Six students of archaeology and history at Leiden University and the University of Amsterdam especially interested in the Silk Road, made a trip for the special Silk Road Vice Versa research project. This project is an initiative of the Hermitage Amsterdam in close cooperation with KLM and Leiden University, within the framework of the Expedition Silk Road exhibition, still running at the Hermitage Amsterdam until 5 September 2014. This blog presents the students’ experiences in that region, focusing on the ancient Silk Road and on the colour blue of the KLM logo ;) We hope it inspires you to visit these fantastic countries!
Almaty features tall modern buildings contrasted by green parks. You can see White Mountains in the background. We visited the Central State Museum, full of significant Silk Road objects.
In the Central Bazaar, we gravitated towards the food stalls full of Kazakh delicacies. Try horse milk and kumis, or nibble on a horse cheese ball!
Train ride to Chymkent, Kazakhstan
The railroad follows an old Silk Road track through vast grassy slopes with mountains towering in the background. The locals must be the luckiest people on Earth, having such beautiful views at their doorstep!
In Chymkent we found ourselves in a very cool open-air restaurant, lined with large couches around tables. We shared a bowl of kumis, sipping in turns. Stretching our legs, enjoying the soft breeze on our feet, we felt this place was magic.

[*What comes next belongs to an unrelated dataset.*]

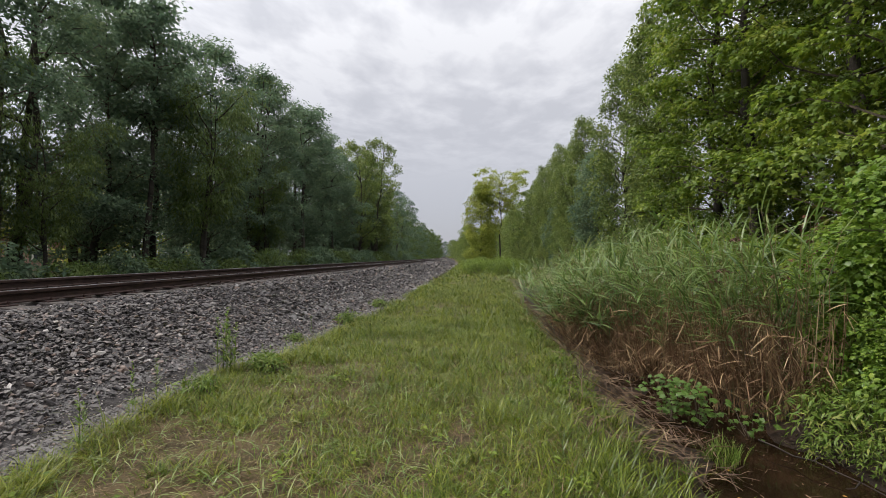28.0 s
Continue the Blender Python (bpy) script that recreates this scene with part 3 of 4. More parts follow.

Our best bazaar experience was trying on various regional costumes in Chymkent. We tried on vests, kaftans and fur hats imagining how we would look at an important function or had we lived here in the past.
Kafir-Kala, near Samarkand, is still being excavated. It consists of a city, a necropolis and a citadel. It was, amongst other things, a Sogdian and an Arab city. During the Silk Road period Kafir-Kala most likely served as an administrative centre as evidenced by the many seals found.
In the narrow dusty streets of Samarkand, people come out of their homes to wave to you. There are numerous spectacular monuments with large turquoise domes. The walls are decorated with small mosaic tiles, mostly blue, showing abstract patterns, symbols, Arabic inscriptions and animals.
Afrasiyab is the site of ancient Samarkand. A museum boasts famous Silk Road frescoes with wonderful pigments. The paintings were found in caves; the pigments preserved in the cold air.
Bukhara, located at an oasis, was a thriving Silk Road city. However, most of it was destroyed by Genghis Khan. The famous Kalyan Minaret was preserved, famously because his helmet fell down here. He picked it up and from then on revered the monument.
Lake Issyk-Kul, Kyrgyzstan
We were surprised at the vastness of the great Lake Issyk-Kul, surrounded by mountains in a great range of colours. A horse ride to a yurt in the middle of the valley was like a fairy tale. We were also lucky to see an eagle hunter.
A night in a yurt
A trip to Kyrgyzstan must include a night in a yurt, a round hut covered with felt, cool during the day and warm during the cold nights. It has a small hole at the top, through which you can watch the stars at night.